Der Groomer
Groomer bezeichnet in der Internetsprache einen erwachsenen Mann, der Kontakt zu Minderjährigen sucht, mit sexuellen Absichten. Und um genau so einen (oder gleich mehrerer solcher) geht es in Jon Athans beinhartem Racheroman Der Groomer. Der ist wahrlich nichts für schwache Nerven – die Reihe Festa Extrem legt dies allerdings bereits nahe. Die Bücher dieser Sparte erscheinen nicht im Buchhandel und können mit einer Altersempfehlung ab 18 Jahren auf der Verlagsseite direkt bestellt werden.
Darum geht’s in Der Groomer: Andrew McCarthy, ein Durchschnittsmann mit einer Durchschnittsfamilie in einer Durchschnittsstadt in den USA, erwischt einen jungen Mann der Fotos am Spielplatz u.a. von seiner Tochter macht. Er stellt den Mann zur Rede, doch der windet sich raus. Danach begegnet er dem Mann immer wieder, es scheint er stalkt Andrews Familie. Und plötzlich verschwindet seine Tochter Grace. Die Polizei tappt im Dunkeln. Andrew McCarthy besorgt sich eine Liste aller registrierten pädophilen Straftäter aus der Umgebung und geht auf gnadenlosen Rachefeldzug.
Sein Schrei prallte von den Wänden ab und wanderte die Treppe am anderen Ende des Raumes hinauf. An einer schweren Tür am oberen Ende der Treppe verhallte er. Leise klassische Musik und ein lautes, unerträgliches Summen waren von der anderen Seite der Tür zu hören. Aber niemand kam zu seiner Rettung.
Extrem-Horror. Diese Gattung der Literatur ist schon eine besonders finstere Nische, bei der man besser weiß, worauf man sich einlässt. Ich persönlich war nach Erstkontakt vorläufig mal positiv interessiert. Passiert einem ja nicht so oft beim lesen „normaler“ Literatur, dass sich mal eben der Magen aushebt. Kurz gesagt: Extrem-Horror ist Literatur, deren Auswirkungen man unmittelbar am eigenen Körper spürt – Ekel, Abscheu, Fassungslosigkeit. Doch nach zwei, drei Büchern erkennt man schnell wie hohl und limitiert das Genre in seinen Möglichkeiten dann schließlich doch ist. Alle zwei Jahre mal juckts mich dann aber doch und ich lese wieder in einen solchen Roman rein. Nur um sehr bald festzustellen – nope, meine Sache ist das immer noch nicht.

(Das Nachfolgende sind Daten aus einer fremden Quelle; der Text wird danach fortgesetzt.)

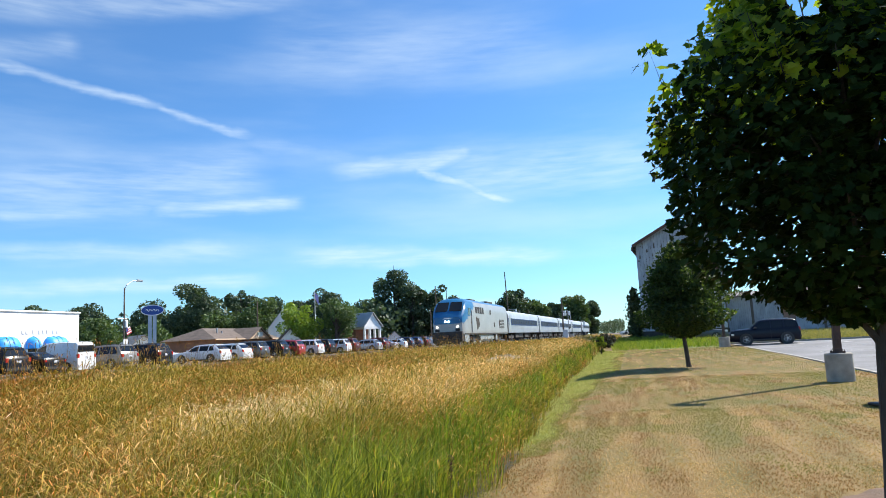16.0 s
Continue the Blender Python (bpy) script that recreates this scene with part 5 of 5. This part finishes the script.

Jon Athan ist dabei durchaus einer der begabteren Extrem-Autoren. Er ist ein guter Stilist und seine große Stärke liegt definitiv im Spannungsaufbau. Quasi von Seite 1 etabliert er ein Setting, dessen unheilschwangerer Atmosphäre man sich kaum entziehen kann. Und wäre da nicht der ganze Pfui Bäh – Der Groomer wäre wirklich ein außerordentlich fesselnder Spannungsroman. Aber nein, Der Groomer ergeht sich nach kurzem bereits wieder in seitenlanger Beschreibung unmenschlicher Folterungen. Dass diese auch noch (im ersten Drittel des Romans) an Kindern (en Detail geschildert) vollzogen werden, macht die ganze Sache umso zwiespältiger. Und bei all den Scheußlichkeiten bleiben dann leider tiefere Charakterisierungen und psychologische Raffinesse vollkommen auf der Strecke.
Klar, Kindesmissbrauch ist ein Thema, das hoch emotionalisiert. Daher sollte man es aber vielleicht auch einfach empathischeren Autoren überlassen. Wenn ich so ein derangiertes Zeug zu Papier bringen würde, wie Jon Athan, würde ich mich wahrscheinlich auch hinter so einem dämlichen Pseudonym verstecken. Eine echte Empfehlung fällt daher wirklich schwer. Wem das Genre jedoch gefällt – zumindest literarisch gesehen gehört Jon Athan sicher zu den anspruchsvolleren Extrem-Autoren. Different strokes for different folks. Lesen und lesen lassen. Ich bin dann vielleicht in zwei Jahren mal wieder dabei.
Der Groomer von Jon Athan, 384 Seiten, erschienen im Festa Verlag.